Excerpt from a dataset
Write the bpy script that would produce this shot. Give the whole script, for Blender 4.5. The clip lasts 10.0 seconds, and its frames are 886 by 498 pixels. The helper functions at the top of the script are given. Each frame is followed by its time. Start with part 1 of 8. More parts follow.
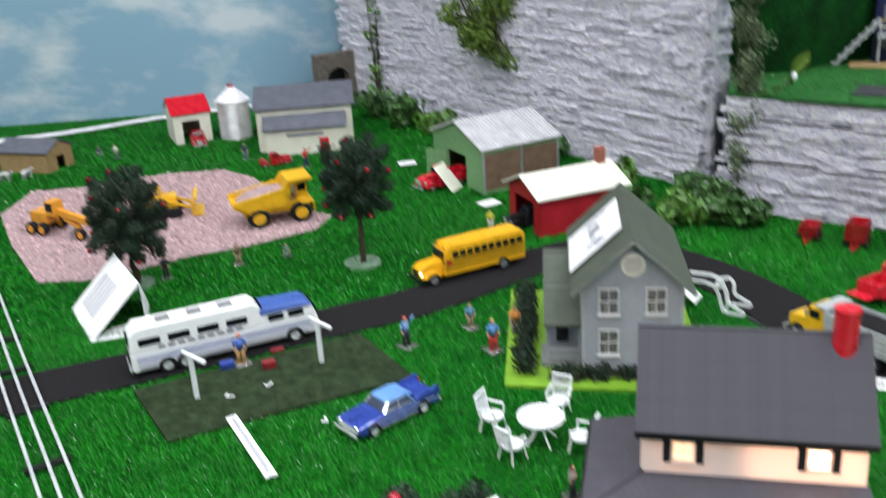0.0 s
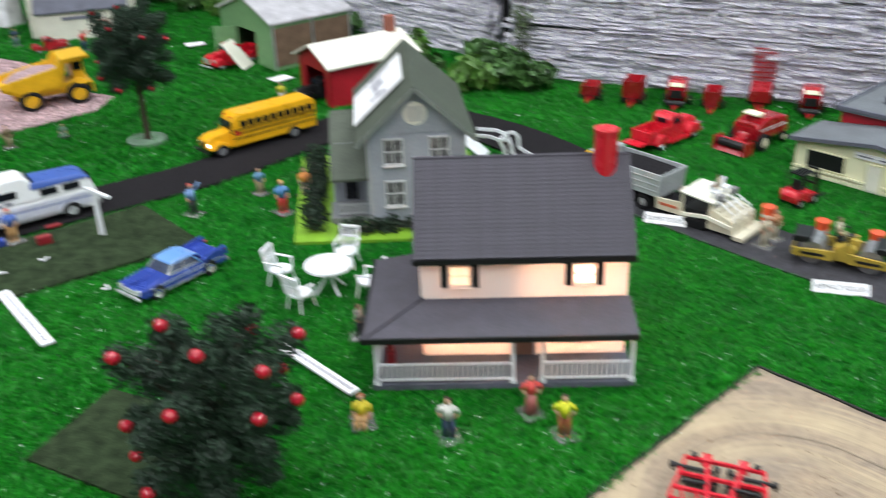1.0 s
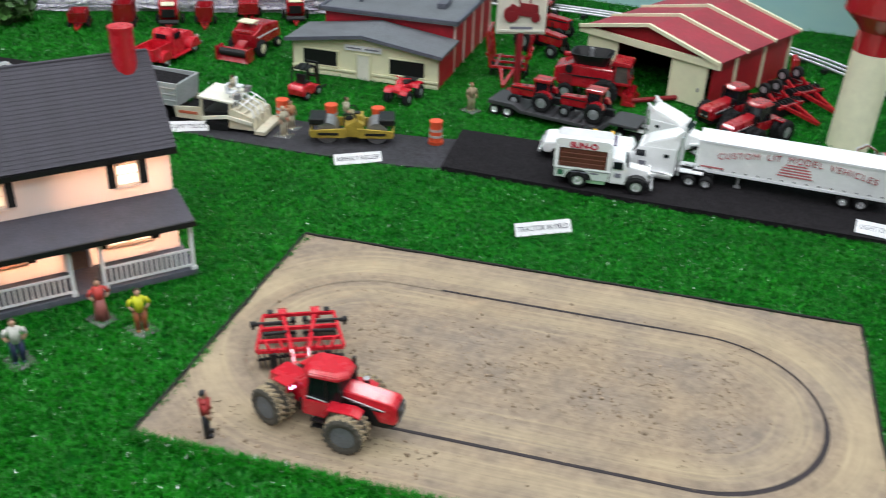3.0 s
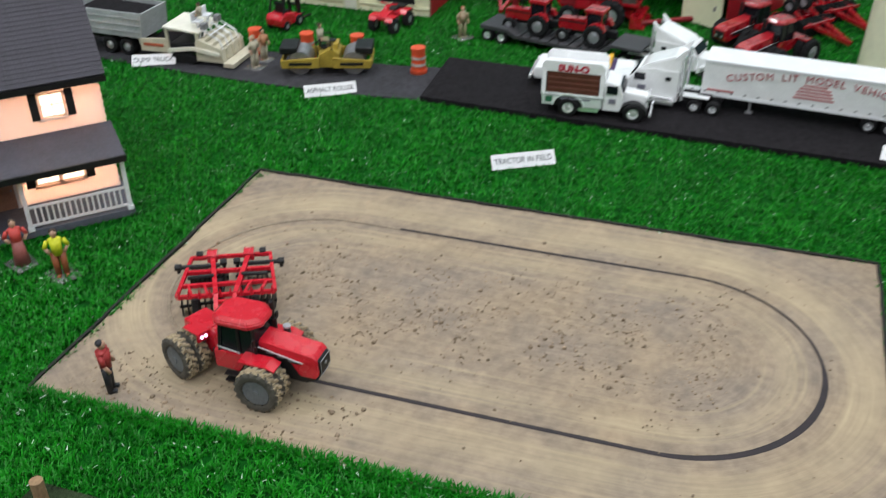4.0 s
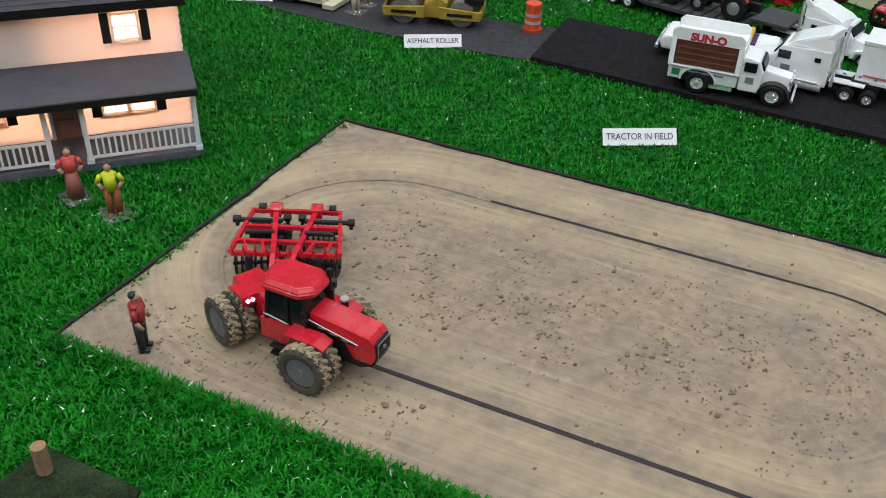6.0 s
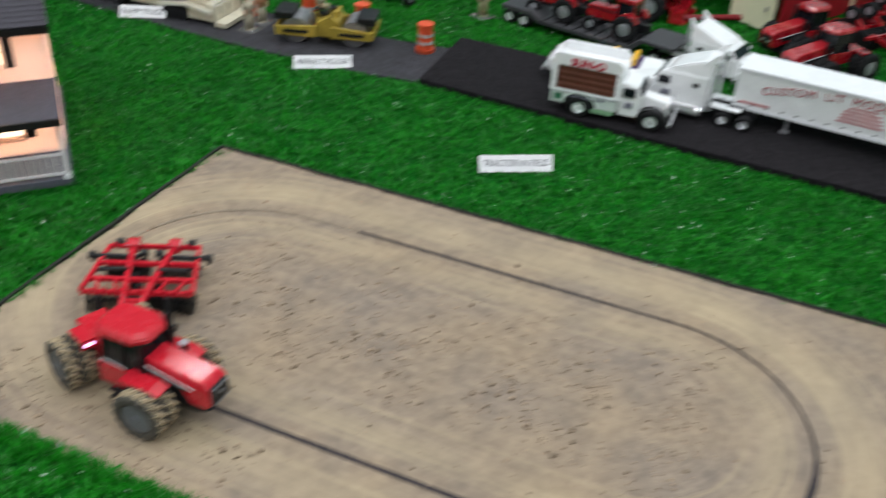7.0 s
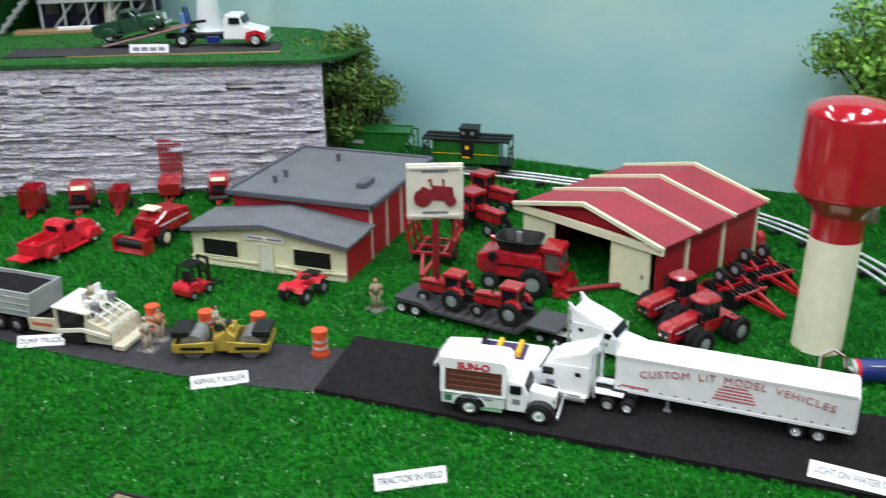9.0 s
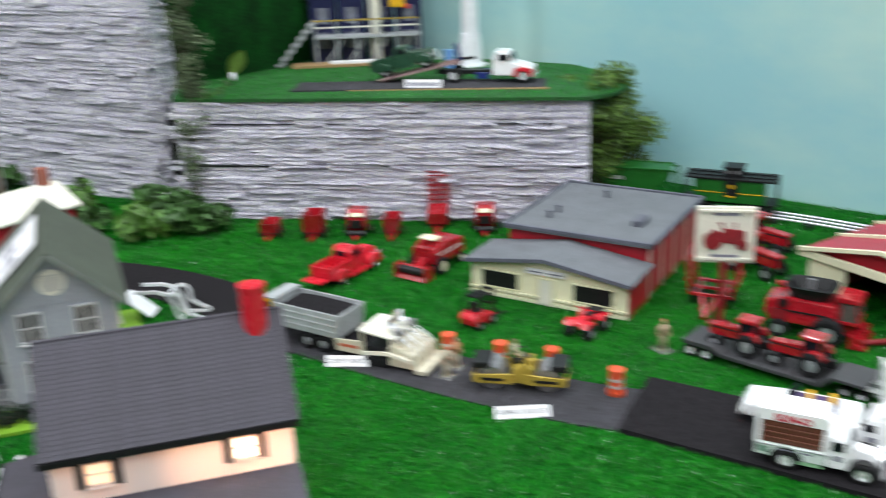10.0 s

==

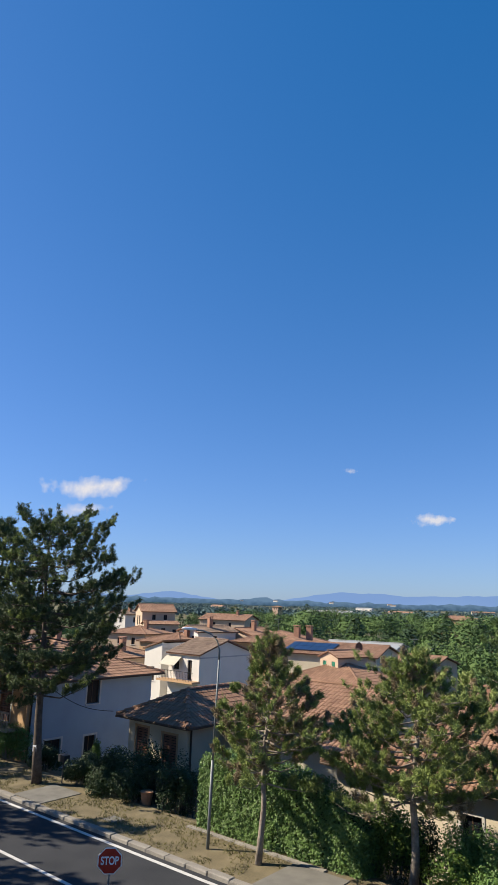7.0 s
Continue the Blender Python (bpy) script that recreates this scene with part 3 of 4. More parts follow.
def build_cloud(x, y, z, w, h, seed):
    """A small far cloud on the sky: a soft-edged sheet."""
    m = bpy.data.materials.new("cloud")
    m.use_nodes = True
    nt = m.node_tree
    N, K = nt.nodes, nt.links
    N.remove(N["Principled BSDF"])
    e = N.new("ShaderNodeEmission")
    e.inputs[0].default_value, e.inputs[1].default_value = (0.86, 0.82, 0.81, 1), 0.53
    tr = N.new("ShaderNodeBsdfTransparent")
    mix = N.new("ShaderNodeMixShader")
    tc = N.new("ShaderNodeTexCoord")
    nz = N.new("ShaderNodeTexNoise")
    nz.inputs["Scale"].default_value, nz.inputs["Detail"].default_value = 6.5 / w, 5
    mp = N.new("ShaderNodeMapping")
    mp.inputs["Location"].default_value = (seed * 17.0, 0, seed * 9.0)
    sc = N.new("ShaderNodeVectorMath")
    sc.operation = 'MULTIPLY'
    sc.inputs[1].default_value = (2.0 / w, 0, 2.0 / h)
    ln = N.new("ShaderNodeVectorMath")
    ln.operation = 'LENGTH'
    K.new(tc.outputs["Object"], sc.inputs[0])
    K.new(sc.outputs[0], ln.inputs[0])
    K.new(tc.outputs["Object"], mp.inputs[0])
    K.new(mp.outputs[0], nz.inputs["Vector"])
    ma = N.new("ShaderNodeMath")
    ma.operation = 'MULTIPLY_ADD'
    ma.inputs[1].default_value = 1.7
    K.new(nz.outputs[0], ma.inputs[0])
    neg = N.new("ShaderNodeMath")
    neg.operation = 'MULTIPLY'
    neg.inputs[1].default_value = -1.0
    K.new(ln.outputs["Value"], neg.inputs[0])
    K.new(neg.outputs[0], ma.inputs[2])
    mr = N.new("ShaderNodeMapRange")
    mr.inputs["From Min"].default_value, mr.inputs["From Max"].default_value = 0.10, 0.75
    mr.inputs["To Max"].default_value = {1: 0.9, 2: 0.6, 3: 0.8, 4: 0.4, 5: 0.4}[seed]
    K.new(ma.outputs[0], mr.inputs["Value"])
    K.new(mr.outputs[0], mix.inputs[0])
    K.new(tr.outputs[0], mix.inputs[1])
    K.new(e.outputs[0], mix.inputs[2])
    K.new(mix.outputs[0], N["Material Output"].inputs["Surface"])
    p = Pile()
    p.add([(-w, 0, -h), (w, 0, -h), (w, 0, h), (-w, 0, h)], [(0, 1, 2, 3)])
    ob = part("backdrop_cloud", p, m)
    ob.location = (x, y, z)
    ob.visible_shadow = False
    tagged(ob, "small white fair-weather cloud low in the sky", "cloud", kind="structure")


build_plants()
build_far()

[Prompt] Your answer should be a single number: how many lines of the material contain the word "Blender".

[Written answer] 2